Is journalism a profession? Can anyone be a journalist? Those questions have long bothered both the academia and people working in the field. Today the discussions about the nature and future of journalism are more popular than ever. We live in a world where the means to make high quality photos and videos and distribute them online are easily accessible. Most of us have smartphones and internet. And we use them for telling our stories to wide audiences.
When unexpected events happen, first media reports are usually based on what the witnesses say, capture, or record with their cameras. The mainstream media often rely on footage and photos that bystanders send or post online, which was a practice unimaginable not so long ago. Boundaries between journalists and “ordinary” citizens are blurred. Some innovators are going one step ahead and building news platforms where anyone can participate in both producing and consuming news.
The Internet’s Newsroom
Grasswire is a news website from the United States that aims to become the Wikipedia of news, a platform that allows all its users to write news. In the beginning, it had a system similar to Reddit, where users could up vote or down vote different stories, but now it relies on an online tool for team collaboration called Slack. On this platform, the users can discuss news, do the fact-checking and write stories together. It’s like an online newsroom – and anyone can join!
Co-founder of Grasswire, Austen Allred, told me that they currently have only five employees, working mostly on design and software-building, and it’s the volunteer contributors who do the journalistic work. “The interesting thing about Grasswire is that it lets experts in very niche things – whether it’s Russian military weaponry or verifying the locations of photographs – come together the way no traditional newsroom could”, Allred said. “And because we’ve created a process that allows hundreds or thousands of people to come together and fact-check something as it’s happening, we can cover a lot more a lot more deeply than most journalistic institutions can”.
But why would anyone want to participate in the first place? One of the reasons is that the mainstream media are sometimes just too slow for the Internet users. The practicality of Grasswire became obvious to thousands of people after the Boston Marathon bombings, as Allred recalled in an interview for the American Journalism Review.
“CNN was a mile away from where everything was happening. They were cordoned off by police and saying, ‘Oh, we could see a police car just drove by.’ And like that’s all they [could] do,” Allred said in that interview. “Meanwhile, everyday people were taking pictures of bullet holes in their houses, and there were people on the street where the press couldn’t get to who had a lot more information.” The website wasn’t ready yet for the traffic it received, so Allred and his colleague Garrett Thornburg had to ask people to stop posting the link on websites like Reddit and Hacker News. But that’s when it became clear that this idea could actually work.

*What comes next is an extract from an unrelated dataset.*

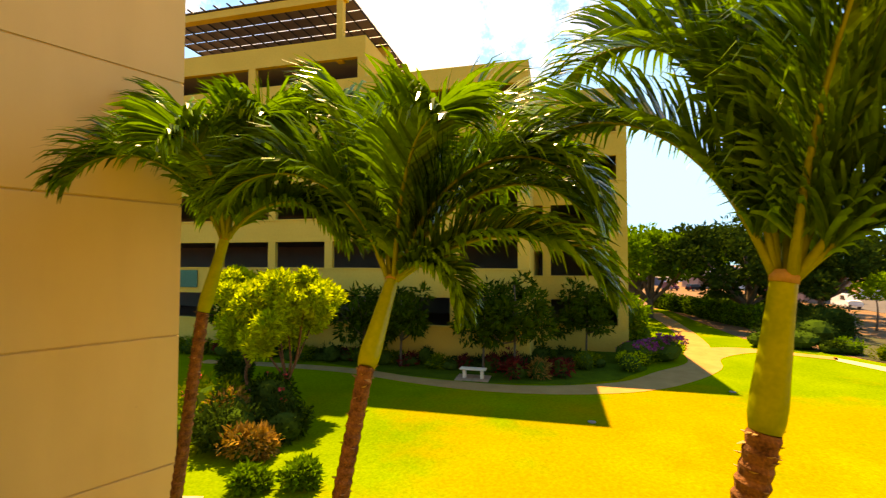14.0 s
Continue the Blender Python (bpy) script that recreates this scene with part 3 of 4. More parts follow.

Curation and user-generated content
Other videos that appear on the platform aren’t only about curation, but include user-generated content. And that’s where the biggest strengths of crowdsourced journalism lie. When citizen reporters are on the right place at the right time, they can win “news races” with the mainstream media. This exclusive video was uploaded by one of the users after the Sacramento City College shooting in September this year.
Is this the future of journalism?
Allred told me that Grasswire had about 500,000 unique visitors last month. Many journalists follow them on Twitter, and publish a lot of news that Grasswire is breaking. But there are still many challenges ahead. “Scaling groups of volunteer reporters is hard. We don’t have people on staff so we can’t make demands, and at the same time there are a lot of people joining, and we have to figure out how to best organize all of that potential energy”, Allred said.
Grasswire is a venture-capital backed project. Last year, they raised $650,000 in seed funding. The burnout rate is relatively low, but they don’t have any advertising revenues yet. “Until then we have to show enough growth that VCs will continue to invest in us, which seems to be going well so far”, Allred said.
With dynamic changes that journalism is going through, the following question is open for debate: is crowdsourcing the future of journalism?